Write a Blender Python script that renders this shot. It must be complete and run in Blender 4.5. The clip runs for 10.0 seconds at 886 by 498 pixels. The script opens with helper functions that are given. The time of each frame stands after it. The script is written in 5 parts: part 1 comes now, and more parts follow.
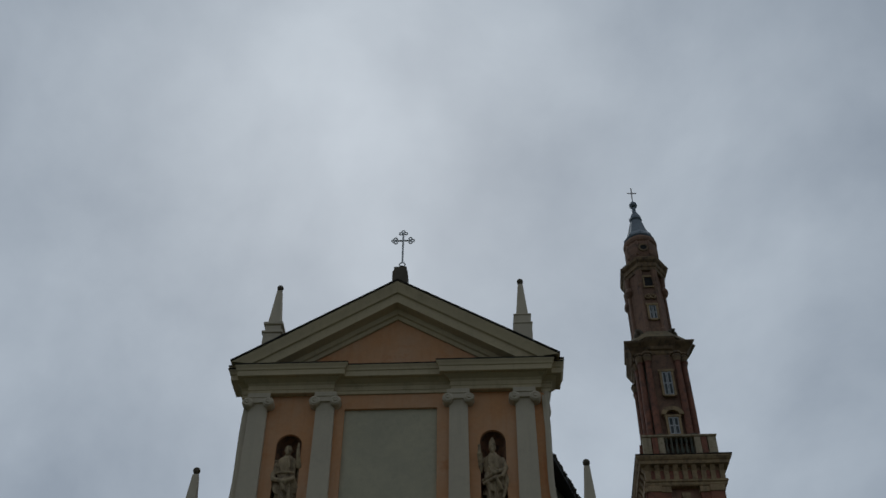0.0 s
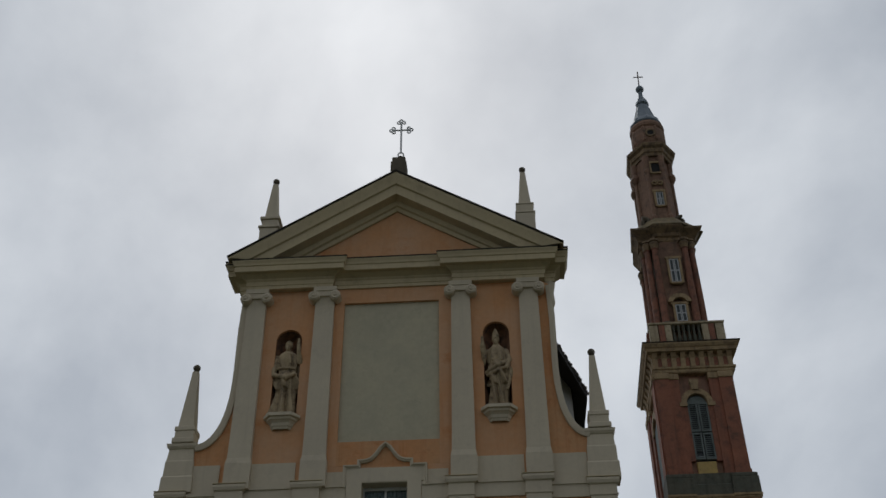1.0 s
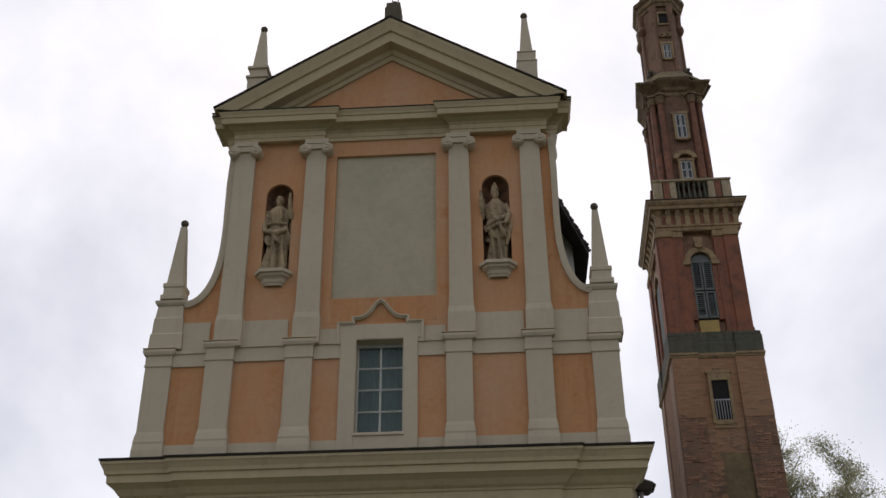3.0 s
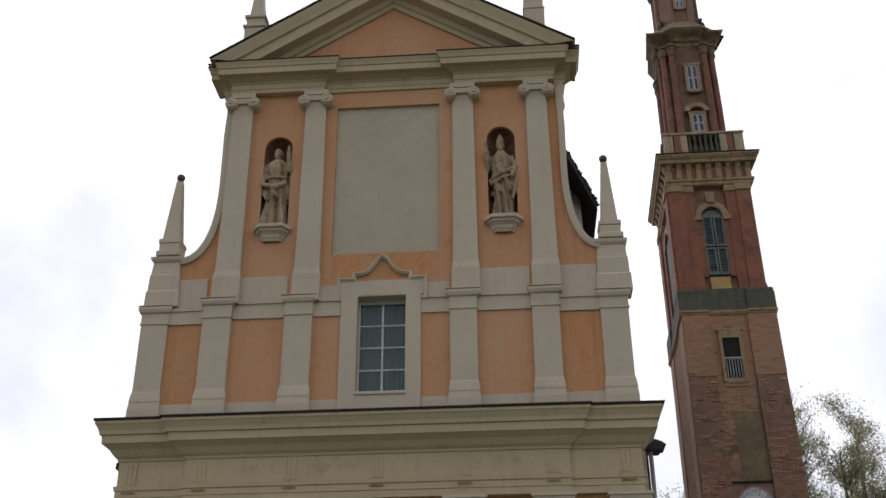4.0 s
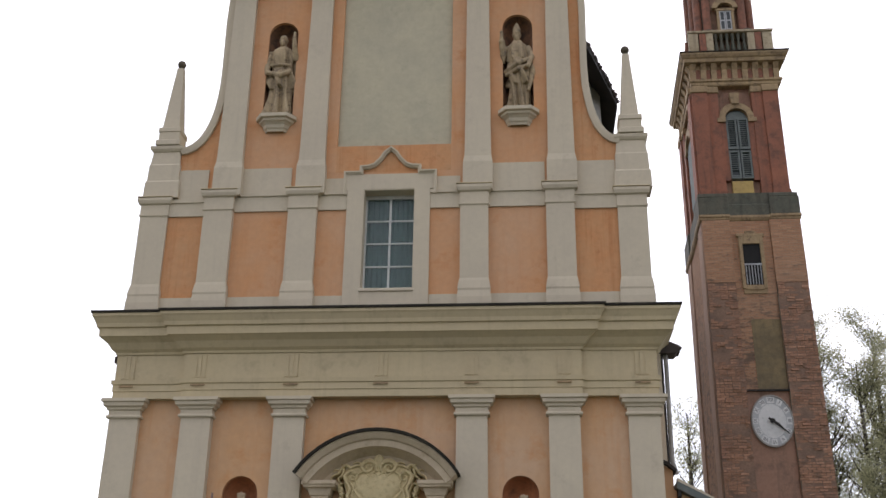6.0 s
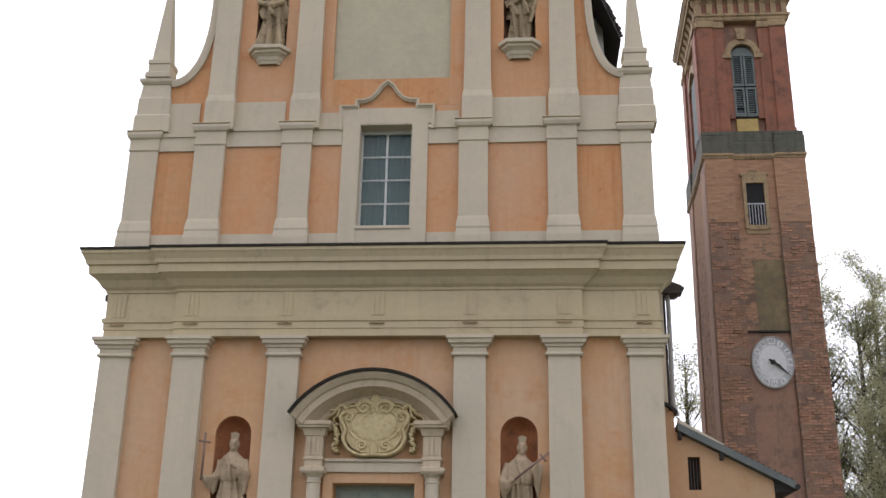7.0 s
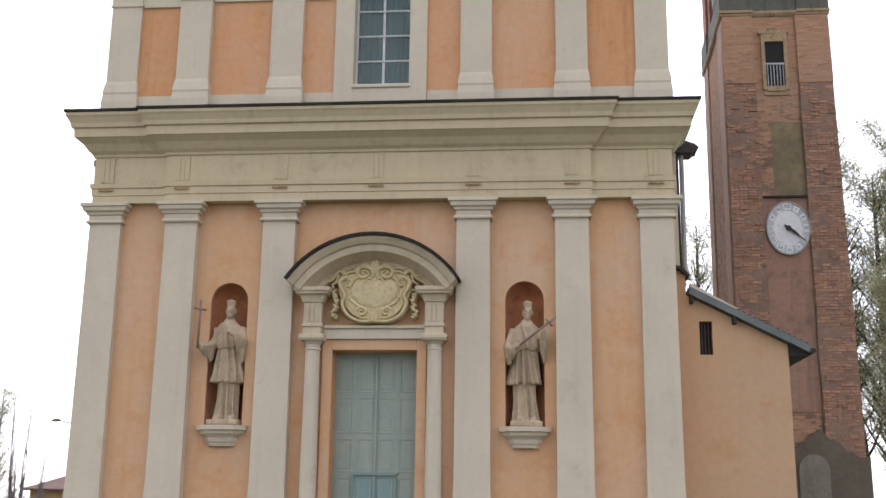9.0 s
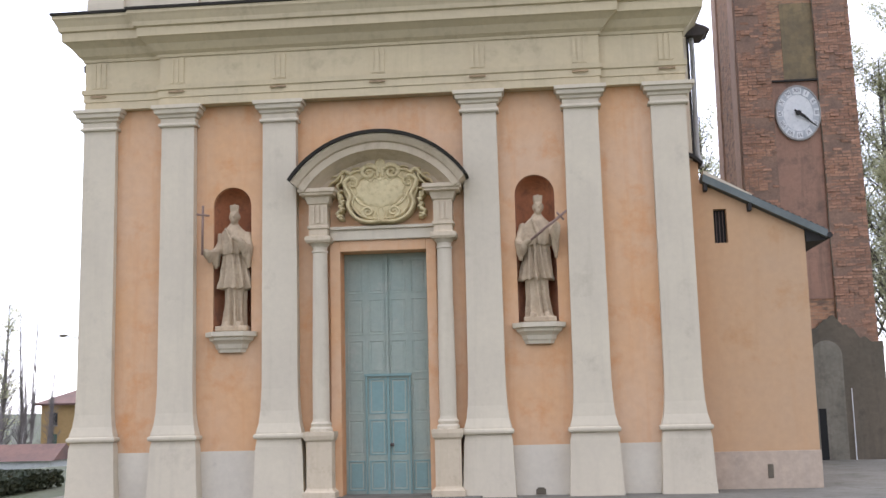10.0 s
━━━━━━
Leave the images out and output the remaining material exactly as it stands.

Write a Blender Python script that renders this shot. It must be complete and run in Blender 4.5. The clip runs for 10.0 seconds at 886 by 498 pixels. The script opens with helper functions that are given. The time of each frame stands after it. The script is written in 5 parts: part 1 comes now, and more parts follow.
0.0 s
1.0 s
3.0 s
4.0 s
6.0 s
7.0 s
9.0 s
10.0 s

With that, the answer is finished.